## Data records
###
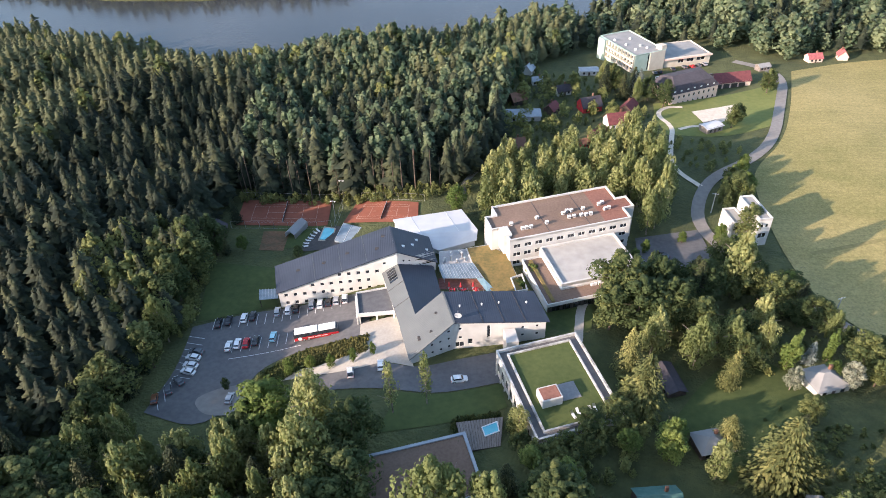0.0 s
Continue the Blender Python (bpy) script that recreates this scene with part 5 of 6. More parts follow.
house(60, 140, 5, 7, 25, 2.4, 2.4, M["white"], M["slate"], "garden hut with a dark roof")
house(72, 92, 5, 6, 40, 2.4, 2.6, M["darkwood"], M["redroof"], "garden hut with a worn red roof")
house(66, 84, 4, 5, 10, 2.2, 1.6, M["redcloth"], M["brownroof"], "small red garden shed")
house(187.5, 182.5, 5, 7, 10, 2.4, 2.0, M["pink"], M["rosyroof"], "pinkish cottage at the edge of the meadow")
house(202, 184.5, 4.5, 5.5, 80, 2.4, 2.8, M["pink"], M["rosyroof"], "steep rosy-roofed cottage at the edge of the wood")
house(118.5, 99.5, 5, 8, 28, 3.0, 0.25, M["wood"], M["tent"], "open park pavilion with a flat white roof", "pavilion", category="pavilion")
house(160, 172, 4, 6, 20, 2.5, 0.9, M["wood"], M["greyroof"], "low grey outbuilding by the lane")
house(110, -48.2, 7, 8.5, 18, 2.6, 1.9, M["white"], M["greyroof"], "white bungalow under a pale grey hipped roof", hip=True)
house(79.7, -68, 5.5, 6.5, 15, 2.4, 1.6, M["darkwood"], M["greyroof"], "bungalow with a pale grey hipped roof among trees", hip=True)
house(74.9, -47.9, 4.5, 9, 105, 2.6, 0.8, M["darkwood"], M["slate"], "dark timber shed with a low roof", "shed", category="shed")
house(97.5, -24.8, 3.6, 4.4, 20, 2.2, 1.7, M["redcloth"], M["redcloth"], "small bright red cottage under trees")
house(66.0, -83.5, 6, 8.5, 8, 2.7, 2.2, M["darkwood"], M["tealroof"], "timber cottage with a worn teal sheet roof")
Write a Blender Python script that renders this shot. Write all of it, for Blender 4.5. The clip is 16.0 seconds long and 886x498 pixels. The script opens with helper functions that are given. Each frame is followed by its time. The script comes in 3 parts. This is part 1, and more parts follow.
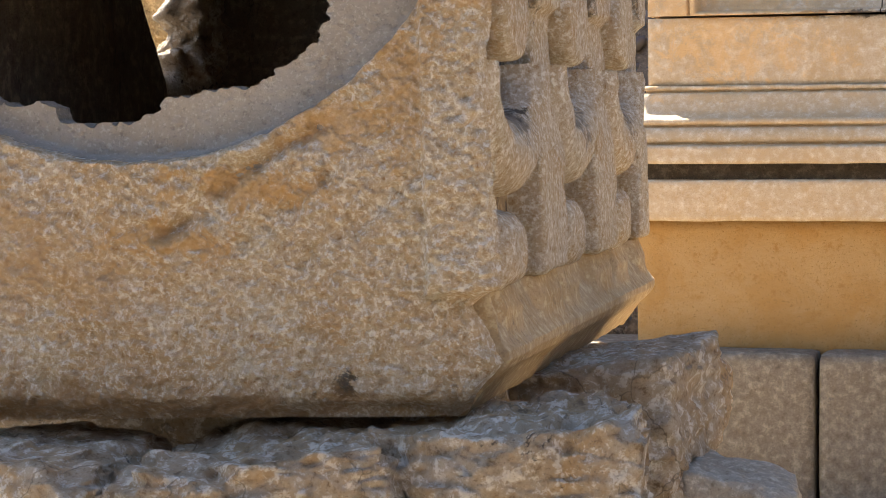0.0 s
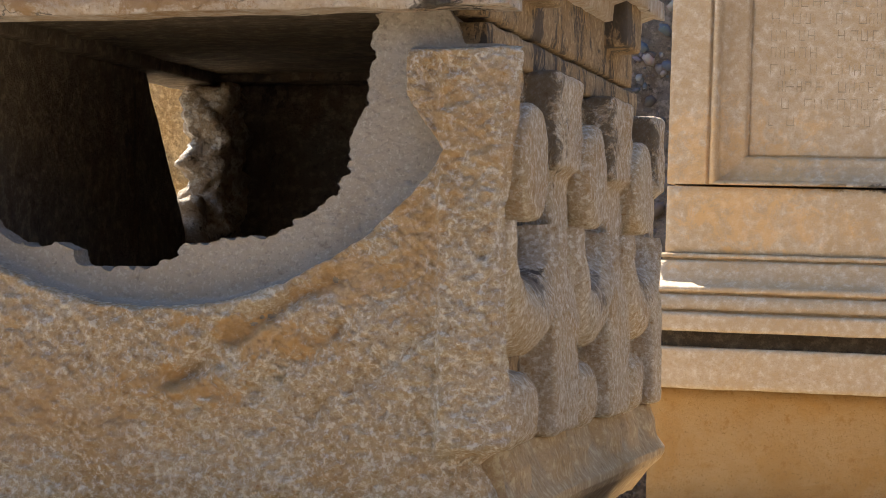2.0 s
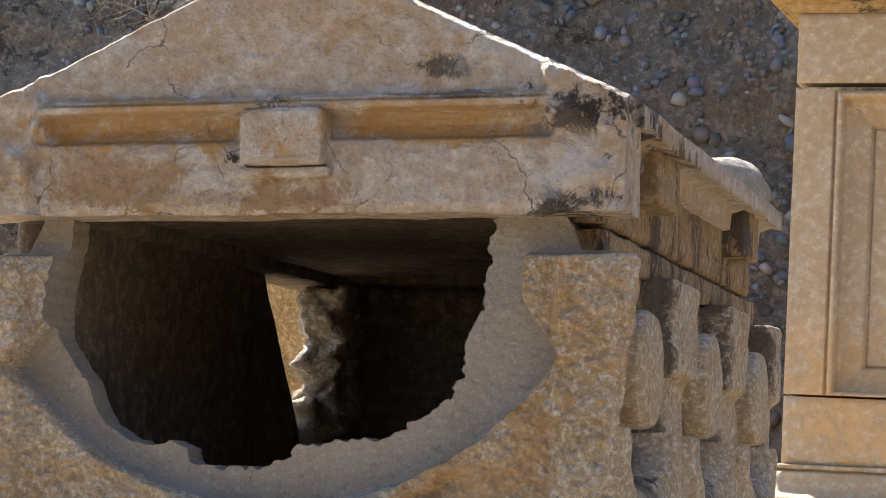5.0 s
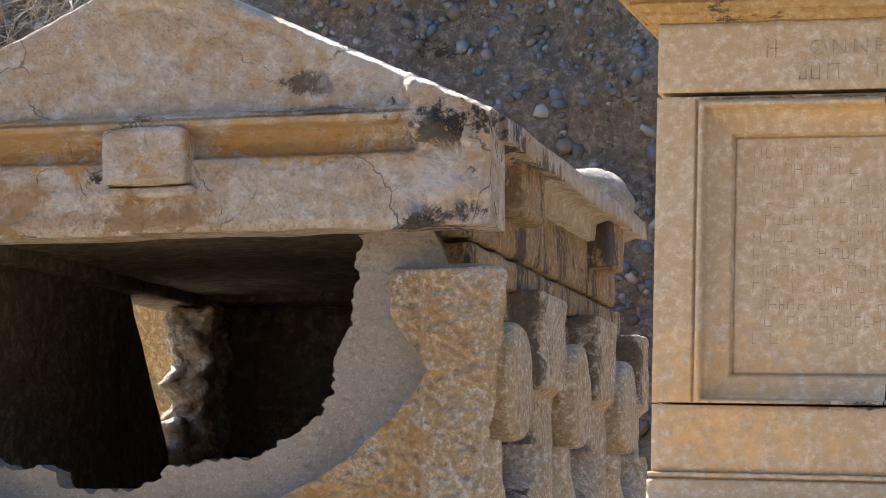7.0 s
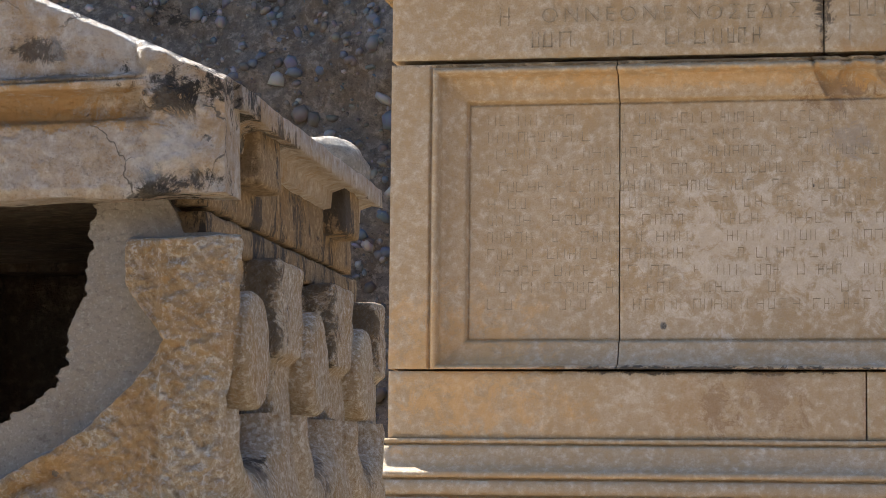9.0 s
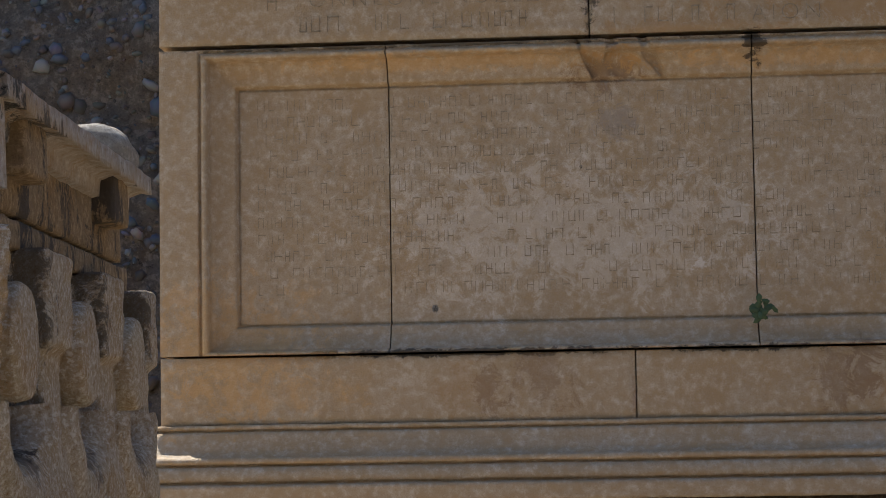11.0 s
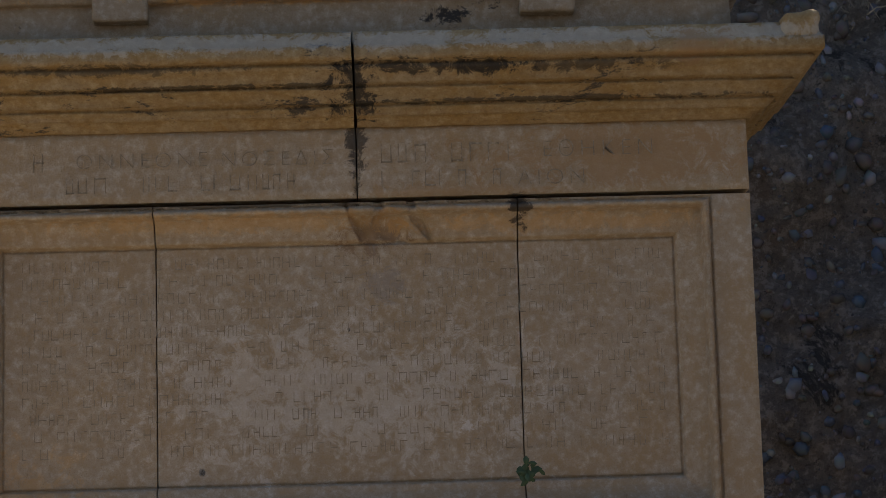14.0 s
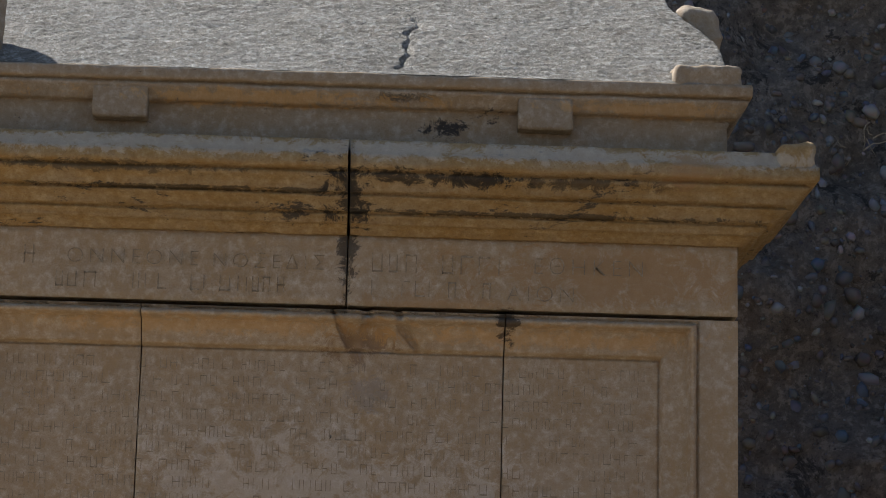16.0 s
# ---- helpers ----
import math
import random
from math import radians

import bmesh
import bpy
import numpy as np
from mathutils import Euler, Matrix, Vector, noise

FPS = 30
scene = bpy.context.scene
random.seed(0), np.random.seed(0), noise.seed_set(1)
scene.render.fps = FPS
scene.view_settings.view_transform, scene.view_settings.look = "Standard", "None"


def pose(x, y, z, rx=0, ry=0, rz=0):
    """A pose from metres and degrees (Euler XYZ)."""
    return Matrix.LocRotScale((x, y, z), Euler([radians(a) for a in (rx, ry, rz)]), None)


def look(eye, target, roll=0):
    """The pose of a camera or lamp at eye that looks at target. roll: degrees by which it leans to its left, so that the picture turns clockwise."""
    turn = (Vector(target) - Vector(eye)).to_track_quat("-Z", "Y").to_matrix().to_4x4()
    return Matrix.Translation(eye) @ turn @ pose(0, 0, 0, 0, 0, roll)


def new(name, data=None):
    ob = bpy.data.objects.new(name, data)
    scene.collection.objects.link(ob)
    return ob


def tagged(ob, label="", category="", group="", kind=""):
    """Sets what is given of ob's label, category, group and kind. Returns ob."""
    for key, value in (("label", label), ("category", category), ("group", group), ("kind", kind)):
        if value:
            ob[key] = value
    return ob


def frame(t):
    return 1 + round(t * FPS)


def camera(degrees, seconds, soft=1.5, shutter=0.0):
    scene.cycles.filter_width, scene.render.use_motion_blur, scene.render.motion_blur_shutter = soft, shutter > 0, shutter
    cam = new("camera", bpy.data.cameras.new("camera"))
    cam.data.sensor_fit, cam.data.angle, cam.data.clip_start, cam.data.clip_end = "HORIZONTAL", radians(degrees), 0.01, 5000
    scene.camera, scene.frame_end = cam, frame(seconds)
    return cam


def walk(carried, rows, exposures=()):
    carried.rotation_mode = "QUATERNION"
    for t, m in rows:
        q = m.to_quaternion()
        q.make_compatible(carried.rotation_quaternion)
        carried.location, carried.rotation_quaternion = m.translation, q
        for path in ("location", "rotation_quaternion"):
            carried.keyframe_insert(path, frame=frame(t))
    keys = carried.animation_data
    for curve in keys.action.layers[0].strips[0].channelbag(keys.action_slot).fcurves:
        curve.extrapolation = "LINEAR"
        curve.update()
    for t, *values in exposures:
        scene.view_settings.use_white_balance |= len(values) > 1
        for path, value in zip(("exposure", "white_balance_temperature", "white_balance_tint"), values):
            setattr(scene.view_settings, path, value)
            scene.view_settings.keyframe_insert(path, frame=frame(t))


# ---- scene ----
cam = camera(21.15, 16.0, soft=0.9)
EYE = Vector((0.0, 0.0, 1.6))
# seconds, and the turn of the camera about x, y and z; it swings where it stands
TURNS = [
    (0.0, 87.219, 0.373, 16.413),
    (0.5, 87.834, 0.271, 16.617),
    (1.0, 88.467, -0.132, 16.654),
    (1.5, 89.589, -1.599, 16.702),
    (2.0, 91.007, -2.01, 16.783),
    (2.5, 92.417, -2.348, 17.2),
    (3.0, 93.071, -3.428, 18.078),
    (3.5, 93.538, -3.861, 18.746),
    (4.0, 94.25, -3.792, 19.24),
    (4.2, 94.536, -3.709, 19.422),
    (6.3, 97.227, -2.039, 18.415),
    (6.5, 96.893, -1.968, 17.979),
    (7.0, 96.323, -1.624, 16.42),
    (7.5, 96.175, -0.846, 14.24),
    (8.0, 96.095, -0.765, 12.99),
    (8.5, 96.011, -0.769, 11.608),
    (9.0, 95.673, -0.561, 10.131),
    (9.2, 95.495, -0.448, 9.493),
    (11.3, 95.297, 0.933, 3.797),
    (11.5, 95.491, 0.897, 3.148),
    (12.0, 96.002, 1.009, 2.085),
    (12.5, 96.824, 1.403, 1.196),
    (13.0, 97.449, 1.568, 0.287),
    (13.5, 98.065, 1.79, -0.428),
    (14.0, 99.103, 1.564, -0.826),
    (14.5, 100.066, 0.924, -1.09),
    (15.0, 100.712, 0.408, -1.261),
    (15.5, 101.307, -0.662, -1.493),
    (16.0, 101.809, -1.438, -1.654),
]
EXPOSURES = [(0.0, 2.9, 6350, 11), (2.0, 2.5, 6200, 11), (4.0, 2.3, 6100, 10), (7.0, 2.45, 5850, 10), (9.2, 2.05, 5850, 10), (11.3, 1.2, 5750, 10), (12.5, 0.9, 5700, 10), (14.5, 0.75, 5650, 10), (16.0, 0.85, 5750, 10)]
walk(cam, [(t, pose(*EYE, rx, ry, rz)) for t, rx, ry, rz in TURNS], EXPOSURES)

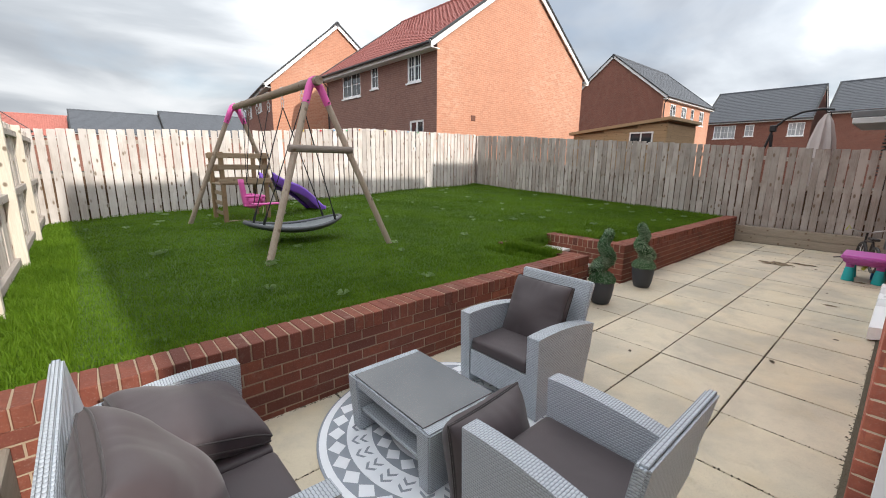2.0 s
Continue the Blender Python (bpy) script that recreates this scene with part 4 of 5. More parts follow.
###
Return only the part of the records above that opens with the line containing "import random" and closes with the line containing "return 1 + round(t * FPS)", ends included.

## FULL OUTPUT
import random
from math import radians

import bmesh
import bpy
import numpy as np
from mathutils import Euler, Matrix, Vector, noise

FPS = 30
scene = bpy.context.scene
random.seed(0), np.random.seed(0), noise.seed_set(1)
scene.render.fps = FPS
scene.view_settings.view_transform, scene.view_settings.look = "Standard", "None"


def pose(x, y, z, rx=0, ry=0, rz=0):
    """A pose from metres and degrees (Euler XYZ)."""
    return Matrix.LocRotScale((x, y, z), Euler([radians(a) for a in (rx, ry, rz)]), None)


def look(eye, target, roll=0):
    """The pose of a camera or lamp at eye that looks at target. roll: degrees by which it leans to its left, so that the picture turns clockwise."""
    turn = (Vector(target) - Vector(eye)).to_track_quat("-Z", "Y").to_matrix().to_4x4()
    return Matrix.Translation(eye) @ turn @ pose(0, 0, 0, 0, 0, roll)


def new(name, data=None):
    ob = bpy.data.objects.new(name, data)
    scene.collection.objects.link(ob)
    return ob


def tagged(ob, label="", category="", group="", kind=""):
    """Sets what is given of ob's label, category, group and kind. Returns ob."""
    for key, value in (("label", label), ("category", category), ("group", group), ("kind", kind)):
        if value:
            ob[key] = value
    return ob


def frame(t):
    return 1 + round(t * FPS)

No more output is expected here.